A £5 note, rolled up
A £5 note, rolled up

From the climate crisis to the National Health Service through to the housing crisis and public transport, Wales faces both urgent and threatening challenges.

We are not unique in this regard; they are challenges facing most countries on the planet.

But Wales is almost uniquely disadvantaged in its ability to meet these challenges because of severe limitations on its ability to borrow to invest. Prudential borrowing is a relatively cheap form of borrowing which allows governments to finance long-term policy projects designed to make a return on investment.

Most national governments have access to a variation of this form of borrowing – some on better terms than others. But Wales is limited to just £1bn of borrowing per Senedd term.

It is difficult to overstate just how inadequate this settlement is.

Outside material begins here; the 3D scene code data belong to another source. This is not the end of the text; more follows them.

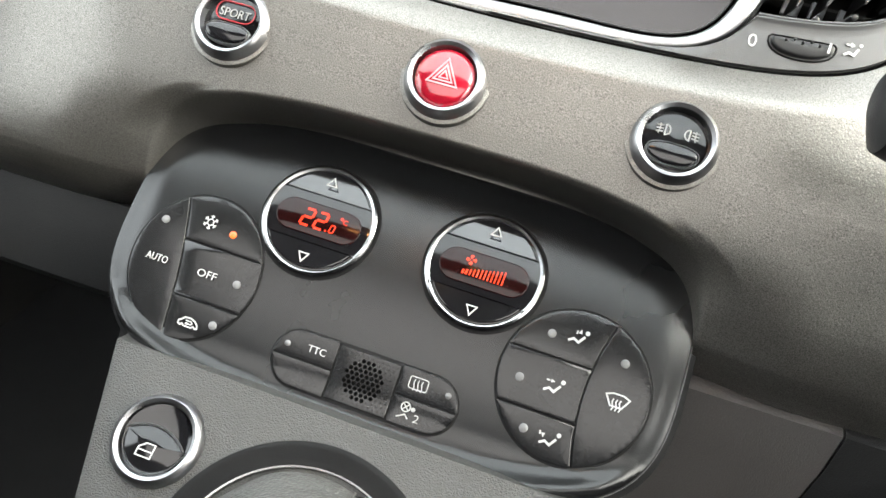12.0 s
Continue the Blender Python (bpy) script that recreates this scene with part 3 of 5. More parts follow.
for k, (cx, cz, a, b) in enumerate(((2.6, 43.5, 5, 2.4), (-3.4, 35.4, 3.4, 2.6), (-15.5, 20.5, 6, 3.2), (1.5, 20, 3.4, 4), (14, 51, 5, 2), (19.5, 20, 2, 3), (-9, 25, 3, 2), (-40, 30, 5, 1.6), (-30, 25, 3, 1.2), (-52, 33, 3, 2), (38, 20, 3, 1.4))):
    part("wood", flat(on_map(blob(cx / 1000, cz * 1.0285 / 1000, a / 1000, b / 1000, 40 + k)), Y - 0.00005), MAPWOOD, screen, "pale green wooded patch")


def road(pts, width, mat, lift, label):
    line = [p for p in splined(mm(pts), 5) if abs(p[0]) < 0.0762 and 0 < p[1] < 0.0685]
    part("road", ribbon([line], width, Y - lift, 0.00005), mat, screen, label)


road([(15, 51.5), (18, 47), (19.2, 40.7), (24.4, 43.6), (34.9, 48.4), (42.5, 52.4), (48.7, 57.6), (54.4, 61.2), (56.5, 66)][2:], 0.0008, MAPGREY, 0.0002, "grey road line")
road([(-12.4, 42.7), (-9.2, 46.6), (-3.4, 49.1), (2.6, 54.0), (11.7, 54.1), (17.9, 57.2), (27.1, 59.6), (37.1, 60.4), (43.7, 58.7), (48.7, 57.6), (50.5, 54.4), (57.9, 54.4), (64.2, 53.1), (64.7, 50.9), (69.5, 51.7), (75.8, 50.8)], 0.0009, MAPGREY, 0.0002, "grey road line")
road([(64.7, 50.9), (63.8, 49), (62.3, 40.3), (58, 35.4), (59.7, 31.3), (56.2, 24), (52.7, 11.7), (53.8, 5.4), (56.2, 1.5)], 0.0009, MAPGREY, 0.00025, "grey road line")
road([(-17.9, 4.6), (-15.1, 12), (-9.1, 18), (-5.6, 22.6), (-4.4, 26.6), (0.1, 30.9), (5.1, 31), (12, 33)], 0.0008, MAPGREY, 0.00025, "grey road line")
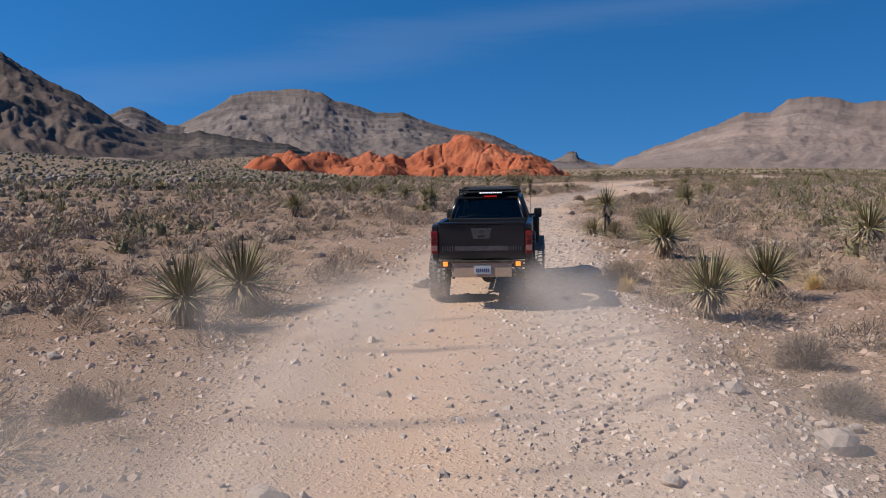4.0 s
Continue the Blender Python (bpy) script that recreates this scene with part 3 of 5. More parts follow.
# ---- mountains ----
def ridge(name, label, origin, profile, dist, depth, material, rough=0.10, seed=1.0, rows=84, step=0.1, talus=0.5, cliff=0.5):
    """A range seen from origin: skyline given as compass degrees and elevation degrees, its foot `depth` nearer.
    Gullies run down the slope, the upper part breaks into stepped cliffs."""
    az = np.arange(profile[0][0], profile[-1][0] + 1e-6, step)
    el = np.interp(az, [p[0] for p in profile], [p[1] for p in profile])
    el = el + 0.08 * fbm(az * 10, az * 0 + seed, 4, 4, seed, 0.6)
    d = dist + 0.03 * dist * fbm(az * 10, az * 0, 90, 2, seed + 3)
    top = 3.0 + d * np.tan(np.radians(el))
    w = max(3, int(1.6 / step)) | 1
    soft_top = np.convolve(np.pad(top, w // 2, "edge"), np.hanning(w + 2)[1:-1] / np.hanning(w + 2).sum(), "valid")
    u = np.concatenate([np.linspace(0, 1, rows), [1.06, 1.18, 1.4]])
    A, U = np.meshgrid(np.radians(az), u)
    R = d[None, :] - depth * (1 - U)
    x, y = origin[0] + R * np.sin(A), origin[1] + R * np.cos(A)
    s = np.where(U <= 1, talus * U ** 1.9 + (1 - talus) * U ** 1.05, 1 - (U - 1) * 1.6)
    foot = np.minimum(land(x, y)[0].reshape(x.shape) - 6, top[None, :])
    crest = soft_top[None, :] + (top - soft_top)[None, :] * np.clip(U, 0, 1) ** 6
    z = foot + (crest - foot) * s
    rel = np.clip(top[None, :] - foot, 5, 400)
    env = np.clip(U * (1.02 - U) * 4, 0, 1)
    run, up = A * dist + 40 * fbm(x, y, 260, 3, seed + 5), U * depth
    gully = 1 - 2.2 * np.abs(fbm(run, up * 0.28, 170, 5, seed + 1, 0.55))
    rill = 1 - 2.2 * np.abs(fbm(run, up * 0.35, 48, 4, seed + 8, 0.55))
    spur = 1 - 2 * np.abs(fbm(run, up, 420, 4, seed + 6))
    z += rel * env * rough * (0.9 * spur + 1.0 * gully * (1.1 - 0.6 * U) + 0.16 * rill * (1.1 - 0.7 * U))
    z += rel * env * (0.008 + 0.2 * rough) * (1 - 2 * np.abs(fbm(x, y, 55, 6, seed + 4, 0.62)))
    ledge = np.clip(rel * 0.11, 8, 30)
    h = (z - foot + 18 * fbm(x, y, 420, 3, seed + 7)) / ledge
    q = np.clip((h - np.floor(h) - 0.55) / 0.4, 0, 1)
    z += cliff * ledge * (np.floor(h) + q * q * (3 - 2 * q) - h + 0.25) * np.clip(U * 2.2 - 0.9, 0, 1) * env ** 0.5
    n, m = len(az), len(u)
    i = np.arange(n * m).reshape(m, n)
    f = np.stack([i[:-1, :-1], i[:-1, 1:], i[1:, 1:], i[1:, :-1]], -1).reshape(-1, 4)
    ob = from_arrays(name, np.stack([x.ravel(), y.ravel(), z.ravel()], 1), f, material, {"rise": U.ravel()}, smooth=True)
    return tagged(ob, label, "mountain", kind="structure")


ridge("mountain_west", "dark brown-grey rocky mountain with gullied talus slopes", (0, 0),
      [(-62, 3.0), (-55, 6.0), (-47, 9.5), (-40, 11.0), (-34, 10.8), (-29.8, 9.98), (-28.7, 9.27), (-27.7, 8.5), (-27.0, 8.83), (-26.3, 9.02), (-25.7, 8.63), (-24.9, 8.89), (-23.6, 8.27), (-21.8, 7.34), (-19.7, 5.96), (-18.0, 5.21), (-16.5, 4.24), (-14.9, 3.04), (-13.5, 2.51), (-11.5, 1.89), (-8.5, 0.6), (-6.5, -0.1)],
      1500, 850, DARK_ROCK, 0.11, 2.0)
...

The £1bn cap is set by the UK Government and brutally hamstrings the Welsh Government. Not only does it mean that Wales is in a less favourable position than most other countries on the planet, but because County Councils in the UK have access to prudential borrowing, it means our nation is in a weaker position than local authorities too.

In October last year, the Institute for Welsh Affairs (IWA) published a report into Wales’ ‘fiscal firepower’. It concluded that the current Welsh fiscal settlement has a ‘chilling effect on policy’. With over 90% of the Welsh Government’s budget being spent on vital public services such as health, housing, education and local government, most of the money is essentially pre-committed.

The ’chilling effect’ referenced by the IWA is that Wales has almost no financial room left to make investments, conduct major infrastructure projects or kickstart transformational policies.

It relegates the Welsh Government to little more than “managing” public services on behalf of the Westminster Tory Government.

Such is the extent that Wales has been backed into a fiscal corner, it has led to the Welsh Government effectively resurrecting Private Finance Initiatives (PFI), under the new moniker Mutual Investment Model (MIM). This is a form of expensive financing of projects which relies on private companies carrying out major infrastructure projects on behalf of the state.

Instead of the Welsh Government building schools, profit-driven companies build them instead. The Welsh Government uses the MIM model whilst publicly admitting that it does not want to, which demonstrates how untenable the current situation is.

It is clear that this financial settlement doesn’t suit Wales.

But it very much suits the current UK Government. It locks in long-term reliance on neoliberal economic orthodoxy and prevents Wales from borrowing to invest in successful state-owned public services and infrastructure. And in so doing, it prevents the possibility of Wales showing that there is a better way.

Of course, like any national government, there is no guarantee that any Welsh Government with prudential borrowing powers would necessarily make the right long-term investment decisions. But, the ability to transform Wales should not be at the whims of whichever party happens to be in charge in Westminster – it should rest with the Welsh Government.


Accepting the existing status quo for any longer is incomprehensible. Across Wales, we have paid the price for doing exactly that.

The results of the last 12 years are impossible to escape, whether you live in Wales or England. The worst fall in living standards since records began, real terms wage cuts for workers, the NHS on the brink, a demoralised public sector workforce, a housing market which is completely out of control and more foodbanks than branches of McDonalds.

We should not merely accept this and hope for a change of government at UK level. We must embrace every opportunity we have here in Wales to lead. In order to do that, we must demand access to the tools required to lead properly.

If we don’t, Wales will continue to be handcuffed to the decisions made by whoever happens to be the UK Chancellor, with limited powers to brunt the worst excesses of his or her decisions.

I believe in Wales. I believe in our ability to craft our own future and I believe in our ability to build a state which is fit for that future.

A Wales with prudential borrowing powers could invest in the social housing we so desperately need to tackle the housing crisis. It could choose to invest in state-owned renewable energy projects, a Green New Deal, an expanded National Health Service and quality public transport.

It is a Wales that the Welsh people deserve, and we must demand it.